Iraqi special forces sweep Mosul University for remaining militants: spokesmanJan 15, 2017
BAGHDAD (Reuters) – Iraqi special forces swept through the campus of Mosul University on Sunday to clear it of any remaining Islamic State militants after taking full control of the area, a spokesman said.
A military statement said troops had also taken another area along the eastern bank of the Tigris river, in gains that are bringing more of Islamic State’s last major stronghold in the country under Iraqi forces’ control.
Counter-terrorism service (CTS) troops drove the jihadists back inside the strategically located university complex and seized clusters of buildings including colleges on Saturday, a crucial advance towards recapturing all areas of Mosul east of the river.

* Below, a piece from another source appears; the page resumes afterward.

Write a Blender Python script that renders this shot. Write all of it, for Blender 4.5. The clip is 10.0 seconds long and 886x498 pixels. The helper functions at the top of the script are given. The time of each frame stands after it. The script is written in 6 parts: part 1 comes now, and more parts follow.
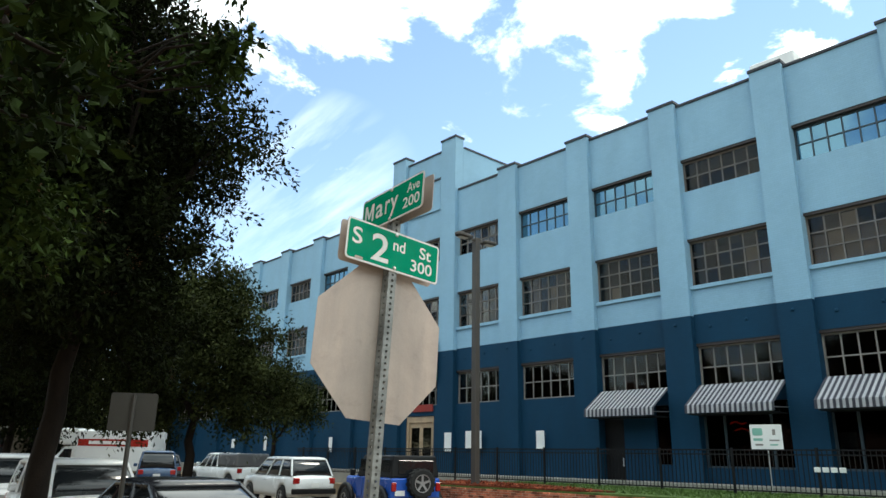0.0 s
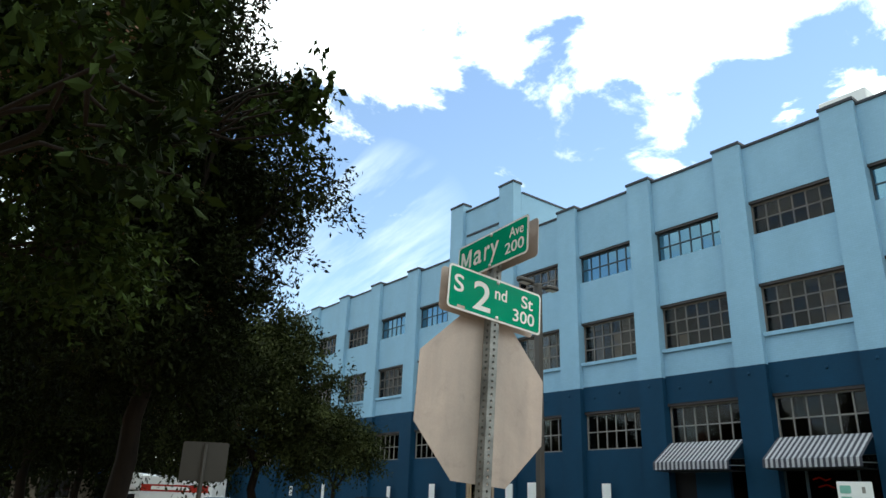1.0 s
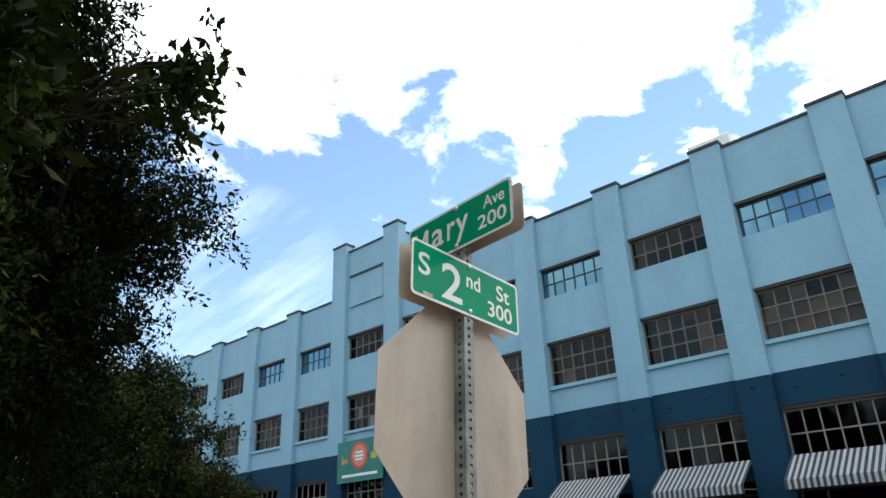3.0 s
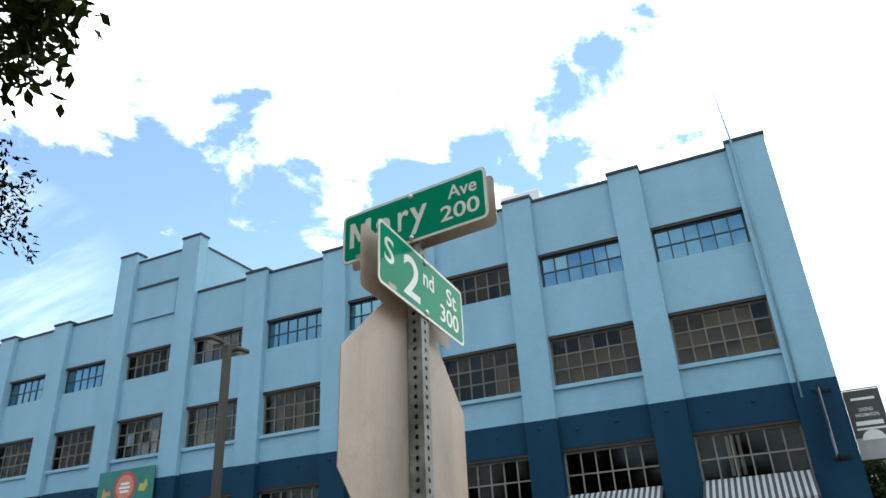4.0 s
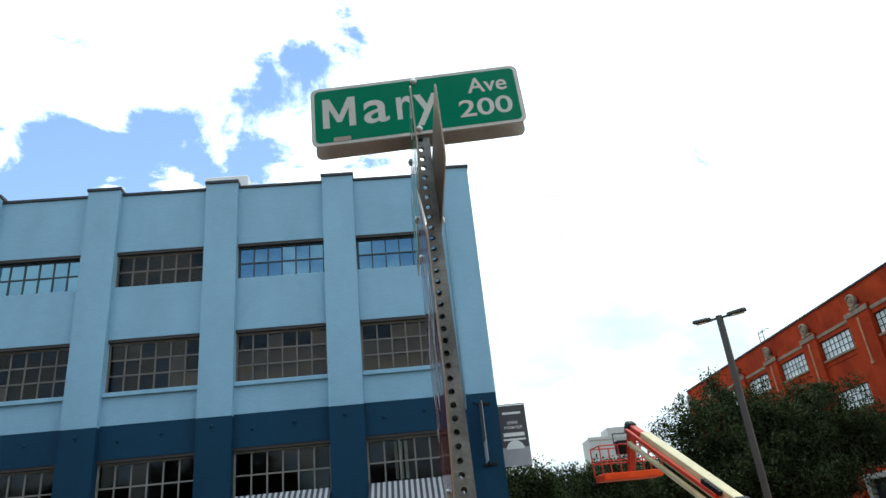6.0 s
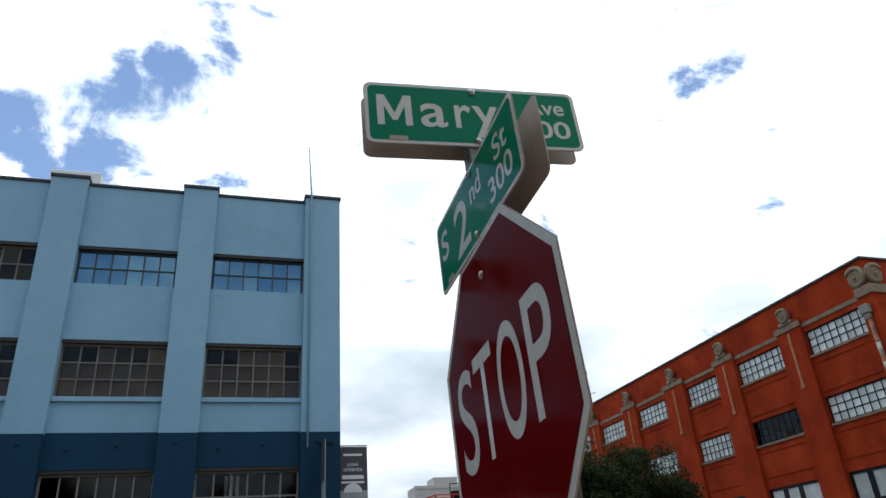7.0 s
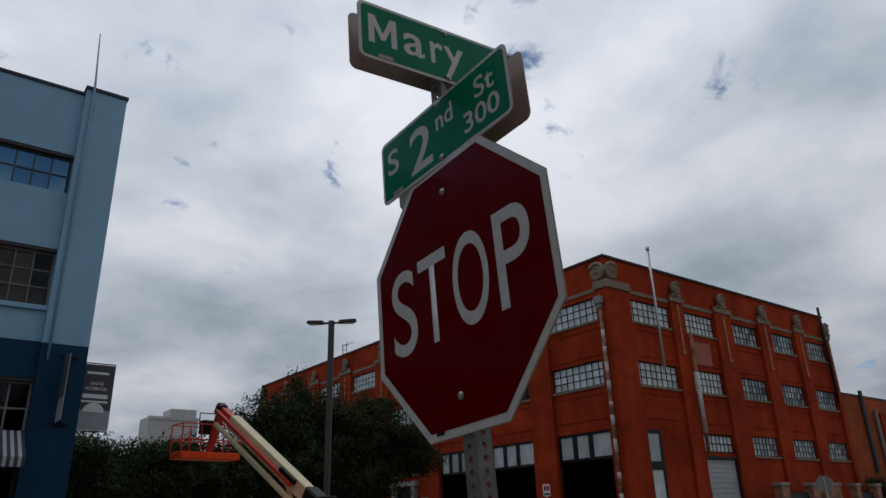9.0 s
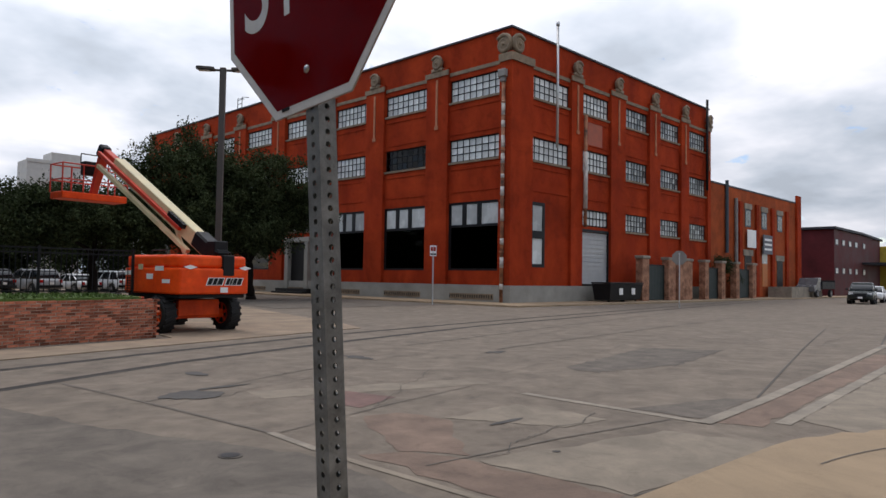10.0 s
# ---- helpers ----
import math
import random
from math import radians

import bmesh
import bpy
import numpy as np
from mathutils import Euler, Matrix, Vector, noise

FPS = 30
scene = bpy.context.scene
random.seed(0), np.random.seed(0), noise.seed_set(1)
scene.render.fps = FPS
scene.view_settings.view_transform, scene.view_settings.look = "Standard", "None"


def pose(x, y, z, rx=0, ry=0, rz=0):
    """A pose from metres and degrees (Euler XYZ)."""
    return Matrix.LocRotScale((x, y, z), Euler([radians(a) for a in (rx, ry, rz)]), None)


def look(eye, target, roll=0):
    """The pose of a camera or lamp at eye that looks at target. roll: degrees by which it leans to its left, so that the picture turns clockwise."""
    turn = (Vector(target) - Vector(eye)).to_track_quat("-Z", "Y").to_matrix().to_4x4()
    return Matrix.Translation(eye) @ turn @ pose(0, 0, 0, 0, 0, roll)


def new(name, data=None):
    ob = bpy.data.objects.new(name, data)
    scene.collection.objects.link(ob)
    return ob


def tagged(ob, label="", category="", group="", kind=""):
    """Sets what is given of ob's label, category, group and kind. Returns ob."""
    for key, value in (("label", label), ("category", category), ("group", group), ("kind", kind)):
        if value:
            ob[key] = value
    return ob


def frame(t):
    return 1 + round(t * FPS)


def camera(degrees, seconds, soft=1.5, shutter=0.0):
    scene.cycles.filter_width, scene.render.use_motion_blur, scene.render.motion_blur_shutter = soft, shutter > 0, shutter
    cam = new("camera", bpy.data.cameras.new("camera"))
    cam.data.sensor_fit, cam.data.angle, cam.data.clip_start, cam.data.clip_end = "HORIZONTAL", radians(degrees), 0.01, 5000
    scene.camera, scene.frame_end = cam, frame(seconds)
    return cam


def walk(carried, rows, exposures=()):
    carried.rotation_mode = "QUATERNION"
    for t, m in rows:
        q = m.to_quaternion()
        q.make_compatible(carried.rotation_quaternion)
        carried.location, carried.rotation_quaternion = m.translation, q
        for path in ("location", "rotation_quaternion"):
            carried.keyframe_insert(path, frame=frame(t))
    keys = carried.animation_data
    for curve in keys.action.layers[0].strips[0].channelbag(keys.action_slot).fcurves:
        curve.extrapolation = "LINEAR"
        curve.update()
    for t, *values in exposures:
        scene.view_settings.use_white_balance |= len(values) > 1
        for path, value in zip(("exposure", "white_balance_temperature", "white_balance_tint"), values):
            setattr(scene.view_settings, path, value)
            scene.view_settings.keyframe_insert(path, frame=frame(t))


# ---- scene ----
cam = camera(64.4, 10.0)
PATH = [
    (0, (2.817, -2.147, 1.791), (1.39, -0.867, 2.36), 1.0),
    (0.5, (2.728, -2.197, 1.855), (1.314, -0.959, 2.541), -0.6),
    (1, (2.515, -2.216, 1.857), (1.019, -1.08, 2.544), 2.1),
    (1.5, (2.356, -2.131, 1.851), (0.83, -1.045, 2.551), 0.8),
    (2, (2.186, -1.993, 1.878), (0.695, -0.902, 2.642), -0.3),
    (2.2, (2.091, -1.961, 1.879), (0.627, -0.838, 2.651), -0.4),
    (3.3, (1.427, -1.881, 1.895), (0.323, -0.435, 2.727), -2.3),
    (3.5, (1.294, -1.875, 1.911), (0.277, -0.379, 2.765), -1.9),
    (4, (0.946, -1.915, 1.919), (0.214, -0.269, 2.788), -3.5),
    (4.5, (0.63, -1.825, 1.919), (0.121, -0.085, 2.764), -4.2),
    (5, (0.337, -1.702, 1.925), (-0.021, 0.079, 2.761), -4.4),
    (5.5, (0.07, -1.689, 1.902), (-0.082, 0.129, 2.722), -5.8),
    (6, (-0.132, -1.62, 1.913), (0.015, 0.202, 2.726), -6.1),
    (6.2, (-0.229, -1.567, 1.931), (0.026, 0.23, 2.772), -6.6),
    (7.3, (-0.763, -1.376, 1.943), (-0.099, 0.283, 2.842), -3.8),
    (7.5, (-0.849, -1.352, 1.926), (-0.112, 0.265, 2.843), -4.2),
    (8, (-1.055, -1.298, 1.874), (-0.14, 0.219, 2.802), -5.0),
    (8.5, (-1.198, -1.342, 1.821), (-0.141, 0.138, 2.653), -4.0),
    (9, (-1.161, -1.39, 1.759), (-0.019, 0.086, 2.479), -1.8),
    (9.5, (-1.137, -1.415, 1.638), (0.171, 0.06, 1.976), 0.2),
    (10, (-1.016, -1.421, 1.549), (0.414, -0.025, 1.632), 0.9),
]
walk(cam, [(t, look(eye, target, roll)) for t, eye, target, roll in PATH],
     exposures=[(0, 1.10, 7150, 4), (1, 0.95, 7050, 4), (2, 0.92, 7000, 5), (4.5, 1.02, 6850, 4), (6.2, 0.66, 6650, 6), (7.5, -0.10, 6750, 14), (8.5, -0.68, 6700, 15), (9.2, -0.84, 6700, 16), (9.6, -0.58, 6800, 17), (10, 0.18, 6950, 20)])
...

“The university is completely liberated and forces are sweeping the complex for any hiding militants,” CTS spokesman Sabah al-Numan told Reuters by phone on Sunday. “Most buildings are booby-trapped so we’re being cautious.”
“We’re not stopping,” he added, saying the CTS was working to push into areas next to the university.
Parts of the sprawling campus overlook neighboring districts in eastern Mosul and towards the river. Taking the entire east bank of the Tigris, which bisects Mosul from north to south, will allow Iraqi forces to begin assaults on the city’s west, which Islamic State still holds.
On Saturday elite rapid response units of Iraq’s federal police recaptured large areas in the southeast, securing a stretch along the bank.
Loss of Mosul could spell the end of the Iraqi side of IS’s self-styled caliphate, which it declared from the city after sweeping through vast areas of Iraq and Syria.
Iraqi forces say they are close to recapturing the entire eastern bank. They are backed by U.S.-led air power in an offensive launched in October to retake the city.
The campaign involves a 100,000-strong force of Iraqi troops, Kurdish fighters and Shi’ite militias.
Forces have made rapid advances since the start of the year, aided by new tactics and improved coordination, military officials say.